Effects of Disc Degeneration: As a result of simulated mild degeneration, a laxity occurred in the motion segment and ROM increased in all anatomic planes. However, further degeneration caused a decrease in ROM. Facet forces decreased with mild degeneration but there was no significant change with further degeneration in extension. No facet forces occurred in flexion in any degeneration level. Annulus stresses increased constantly with each step of simulated disc degeneration.
ICR Analysis: In the intact segment, the ICR was located close to the superior endplate of the L5 vertebra in sagittal motion, close to the disc center in lateral bending and at the postero-lateral periphery of the L5 vertebra in axial rotation. The maximum change in the position of the centrode due to degeneration was below 5 mm in sagittal plane, 6 mm in axial plane, and 3 mm in lateral plane (Table 1, for brevity only the details of the sagittal plane was listed.).
Discussion: This study investigated the behavior of the instantaneous center of rotation of a degenerated lower lumbar spine during various loading levels and directions and for various degeneration levels using finite element method. The results of the study showed that ICR did not shift significantly in the isolated disc degeneration model. Such small change in the ICR might be difficult to determine using X-ray films. Thus, the ICR alone might not be a reliable tool to detect degenerative segments. However, when considered as adjunct to MRI and discography, the changes in the ICR could be used to confirm the clinical evaluations.

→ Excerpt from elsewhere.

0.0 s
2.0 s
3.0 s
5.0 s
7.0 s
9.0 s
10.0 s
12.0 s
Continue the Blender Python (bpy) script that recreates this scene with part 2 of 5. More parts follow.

This study investigated the early-mid stage, isolated degeneration and did not include biomechanical and structural changes in the ligaments and facets. It might be possible that changes in the spinal motion would reach a clinically detectable level only after certain point in the degeneration process. Therefore, kinematics-based diagnosis of degeneration-related instability can be safely applied in the later stages of the degeneration with the current imaging modalities.
Significance: This study investigated, for the first time, three dimensional qualitative changes in the motion of the lower lumbar spine after disc degeneration. Our study estimated the changes in the ICR in the degenerated spinal segment as an assistive biomechanical guideline for clinicians in accurately determining the degenerated segment.
References: 1- Schilling C, Kruger S, Grupp TM, et al. The effect of design parameters of dynamic pedicle screw systems on kinematics and load bearing: an in vitro study. European Spine Journal 2011;20:297-307.
2- Rohlmann A, Zander T, Schmidt H, et al. Analysis of the influence of disc degeneration on the mechanical behaviour of a lumbar motion segment using the finite element method. Journal of Biomechanics 2006;39:2484-90.
3- Ruberte LM, Natarajan RN, Andersson GBJ. Influence of single-level lumbar degenerative disc disease on the behavior of the adjacent segments-A finite element model study. Journal of Biomechanics 2009;42:341-8.